Ablation studies routinely show that leveraging both positive and negative attributions, and assigning non-uniform quotas tailored to local redundancy, is critical for high-sparsity regimes.
7. Limitations and Extensions
SV-NUP's major limitation is computational cost, especially for naive Shapley calculation; even with sampling, stability may require thousands of forward passes for deep or wide layers. The quality of importance estimates depends on sample size and the faithfulness of surrogates or linear approximations (Ding et al., 8 Feb 2026). Pruning at extreme sparsity or in highly entangled architectures (e.g., AlexNet on Tiny-ImageNet) can be challenging due to variance in scores (Jr et al., 2023, Adamczewski et al., 2024).
Ongoing and future work explores:
- More efficient Shapley estimators (FastSHAP, kernel regression).

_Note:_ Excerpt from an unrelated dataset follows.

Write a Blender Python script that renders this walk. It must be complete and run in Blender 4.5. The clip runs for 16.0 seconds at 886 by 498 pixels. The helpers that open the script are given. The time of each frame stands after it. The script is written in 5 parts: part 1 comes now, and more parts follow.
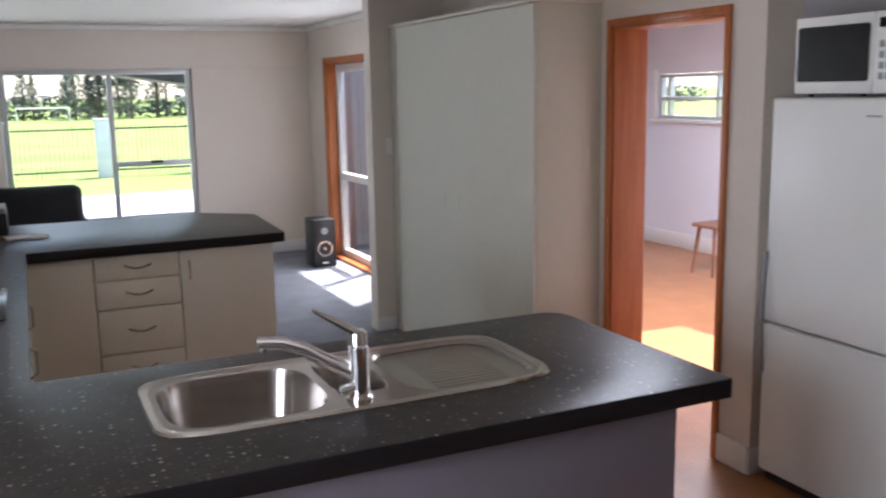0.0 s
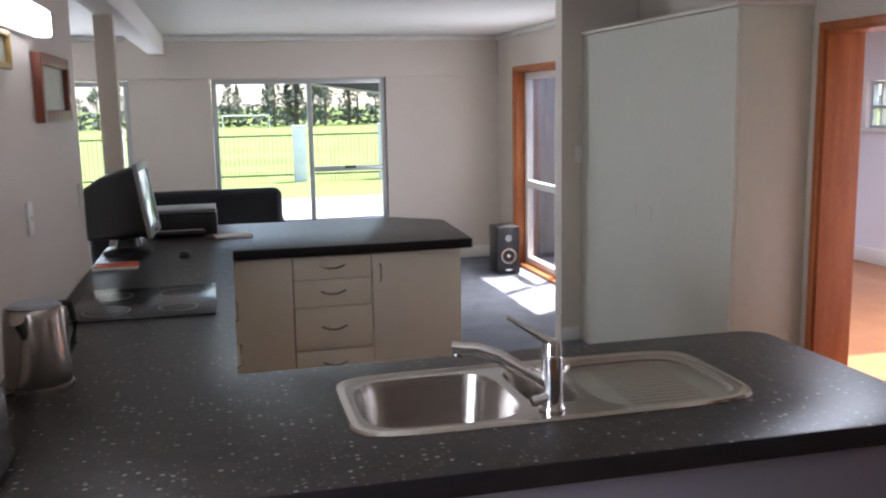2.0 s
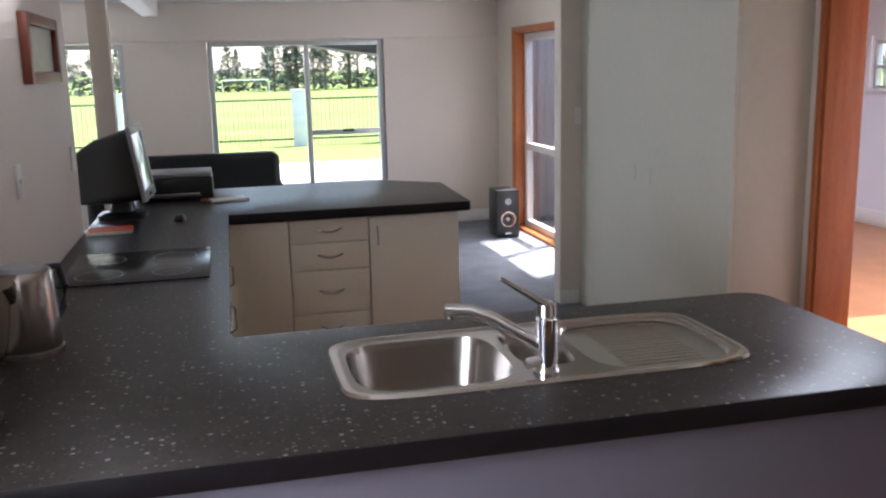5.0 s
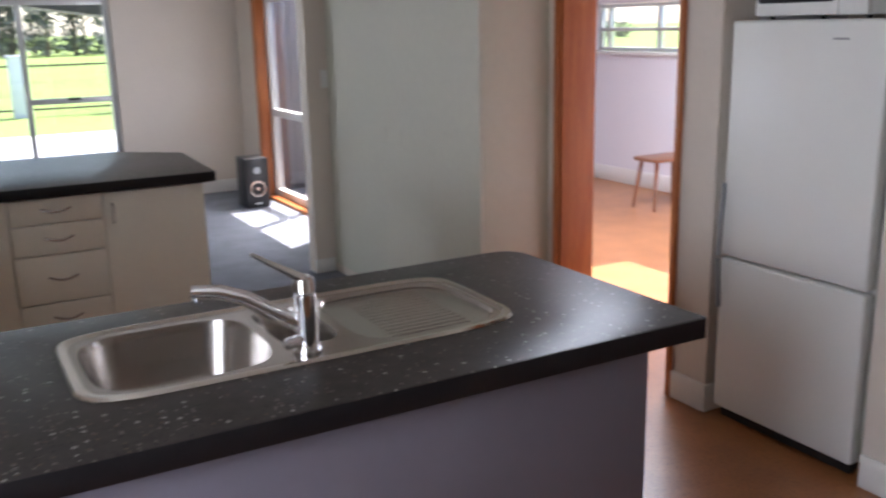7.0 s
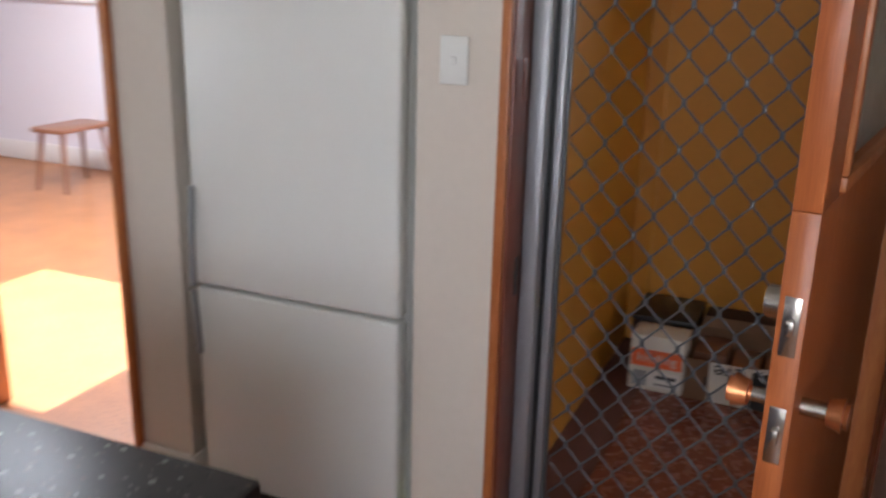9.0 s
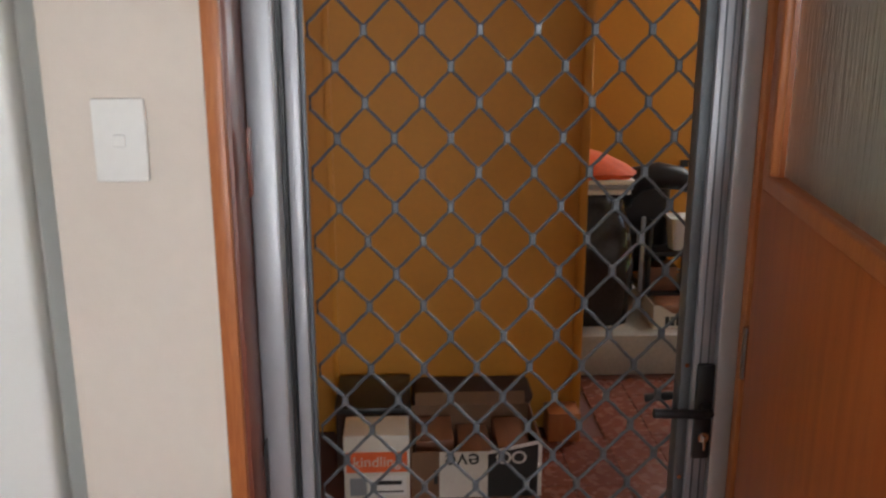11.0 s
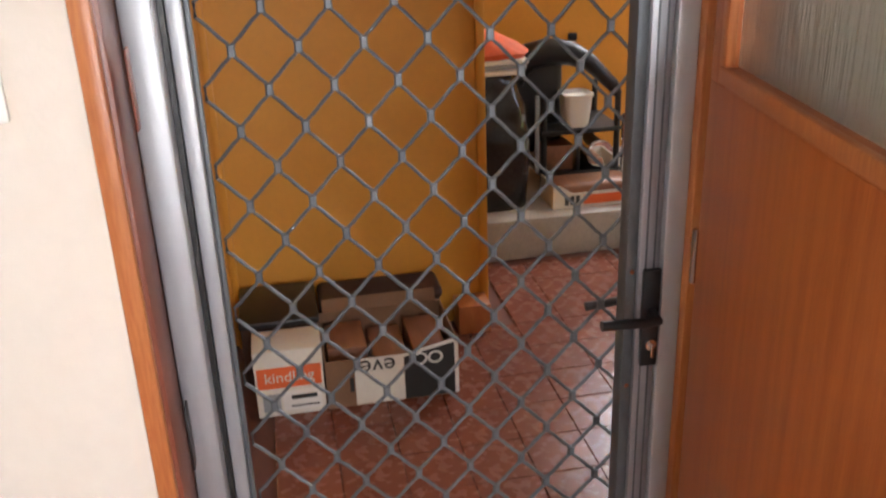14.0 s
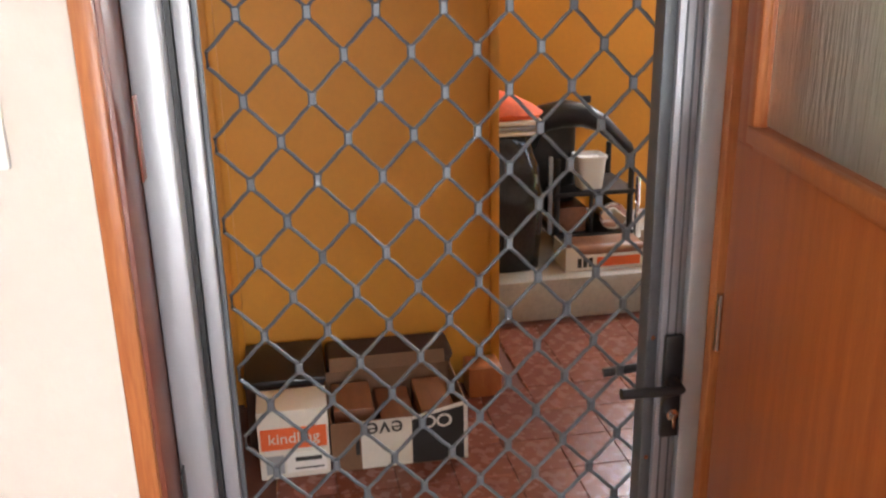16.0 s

- Extensions to multi-criterion or multi-modal pruning (neurons and data jointly).
- Deeper integration with dynamic or structured retraining.
- Adoption of related solution concepts (Banzhaf, core, nucleolus) or hybrid attribution, and further integration with quantized architectures (Ding et al., 8 Feb 2026).
SV-NUP remains a unifying and extensible approach for principled model pruning, offering significant efficiency gains without undue sacrifice of accuracy or interpretability.